Given request:
From the records, pick out and copy each line containing "part".

╭─ Dataset

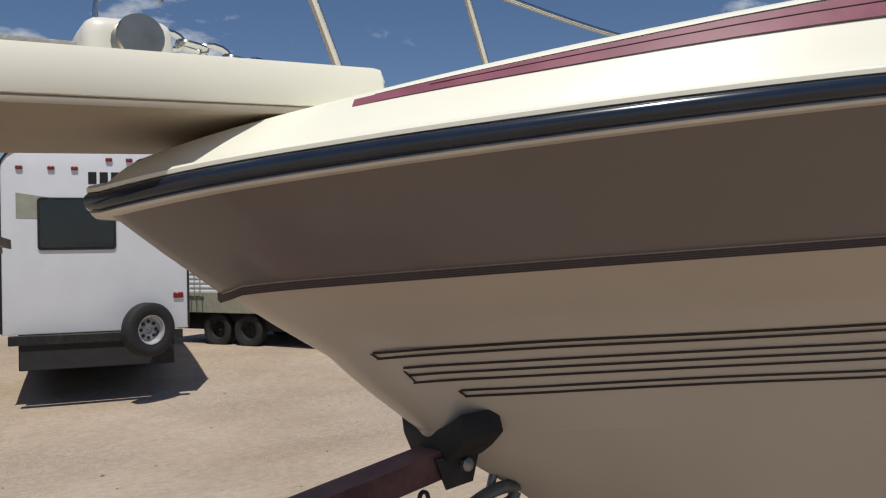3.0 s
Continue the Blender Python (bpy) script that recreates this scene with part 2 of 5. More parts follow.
def bend(points, steps=6):
    """A smooth line through points."""
    p = [Vector(q) for q in points]
    out = []
    for i in range(len(p) - 1):
        a, b2, c, d = p[max(i - 1, 0)], p[i], p[i + 1], p[min(i + 2, len(p) - 1)]
        for k in range(steps):
            s = k / steps
            out.append(.5 * (2 * b2 + (c - a) * s + (2 * a - 5 * b2 + 4 * c - d) * s * s + (3 * b2 - a - 3 * c + d) * s ** 3))
    return out + [p[-1]]


def sheet(rows, thick=0.0, bm=None, close=False):
    """A grid of points as a surface; thick gives it a back."""
    b = bmesh.new()
    vs = [[b.verts.new(p) for p in row] for row in rows]
    for i in range(len(vs) - 1):
        for j in range(len(vs[i]) - 1):
            q = []
            for v in (vs[i][j], vs[i][j + 1], vs[i + 1][j + 1], vs[i + 1][j]):
                if v not in q:
                    q.append(v)
            b.faces.new(q)
    bmesh.ops.remove_doubles(b, verts=b.verts, dist=1e-5)
    if thick:
        bmesh.ops.recalc_face_normals(b, faces=b.faces)
        bmesh.ops.solidify(b, geom=list(b.faces), thickness=thick)
    return merge(bm, b)


def prism(outline, a, c, axis=1, bevel=0.0, bm=None):
    """An outline in two coordinates, drawn out along the third axis from a to c."""
    b = bmesh.new()
    def put(p, h):
        q = list(p)
        q.insert(axis, h)
        return b.verts.new(q)
    lo, hi = [put(p, a) for p in outline], [put(p, c) for p in outline]
    n = len(outline)
    b.faces.new(lo)
    b.faces.new(list(reversed(hi)))
    for i in range(n):
        b.faces.new((lo[i], hi[i], hi[(i + 1) % n], lo[(i + 1) % n]))
    bmesh.ops.recalc_face_normals(b, faces=b.faces)
    if bevel:
        bmesh.ops.bevel(b, geom=list(b.edges), offset=bevel, segments=2, affect="EDGES", profile=.6)
    return merge(bm, b)


def lathe(profile, center, axis, bm=None, sides=28, caps=True):
    """A profile of (along, radius) turned round an axis."""
    b = bmesh.new() if bm is None else bm
    d, u, w = frame_axes(axis)
    c = Vector(center)
    rings = [[b.verts.new(c + d * s + (u * math.cos(2 * math.pi * k / sides) + w * math.sin(2 * math.pi * k / sides)) * r) for k in range(sides)] for s, r in profile]
    for i in range(len(rings) - 1):
        for k in range(sides):
            b.faces.new((rings[i][k], rings[i][(k + 1) % sides], rings[i + 1][(k + 1) % sides], rings[i + 1][k]))
    if caps:
        b.faces.new(rings[0])
        b.faces.new(list(reversed(rings[-1])))
    return b


def along(p, q, w, h, bevel=.006, bm=None):
    """A rectangular bar from p to q; w across, h upright."""
    p, q = Vector(p), Vector(q)
    d = (q - p).normalized()
    u = d.cross(Vector((0, 0, 1))).normalized()
    m = Matrix((d, u, u.cross(d))).transposed().to_4x4()
    m.translation = p
    return box((0, -w / 2, -h / 2), ((q - p).length, w / 2, h / 2), bevel, m=m, seg=2, bm=bm)


# ---- where boat and trailer stand: nose slightly down on uneven ground ----
HEEL, PITCH = .05, .042


def standing(heel, pitch, yaw=0.0):
    fore = Vector((1, 0, pitch)).normalized()
    up_ = Vector((-pitch, heel, 1))
    up_ = (up_ - fore * up_.dot(fore)).normalized()
    m = Matrix((fore, up_.cross(fore), up_)).transposed().to_4x4()
    return Matrix.Translation((0, -.004, 1.377)) @ Matrix.Rotation(yaw, 4, "Z") @ m @ Matrix.Translation((0, 0, -1.377))


STAND = standing(HEEL, PITCH)
AFLOAT = standing(.0622, .0405, .0138)


def ground_z(x, y):
    r = math.hypot(x - 2, y)
    k = min(max((r - 7) / 9, 0), 1)
    k = 1 - k * k * (3 - 2 * k)
    return k * (PITCH * x - HEEL * y - .004) + .012 * noise.noise(Vector((x * .35, y * .35, 3))) * min(1, r / 6)


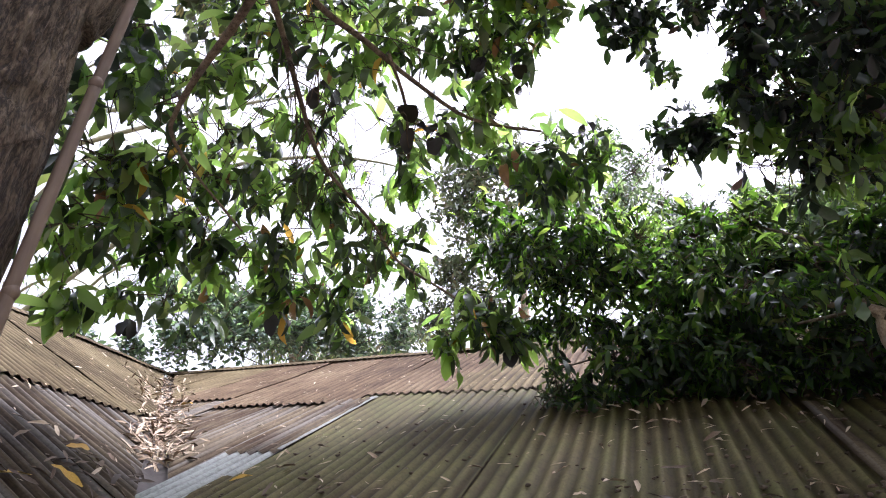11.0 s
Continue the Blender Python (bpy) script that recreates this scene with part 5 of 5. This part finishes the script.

╰─

Answer for this exercise:
Continue the Blender Python (bpy) script that recreates this scene with part 2 of 5. More parts follow.
Continue the Blender Python (bpy) script that recreates this scene with part 5 of 5. This part finishes the script.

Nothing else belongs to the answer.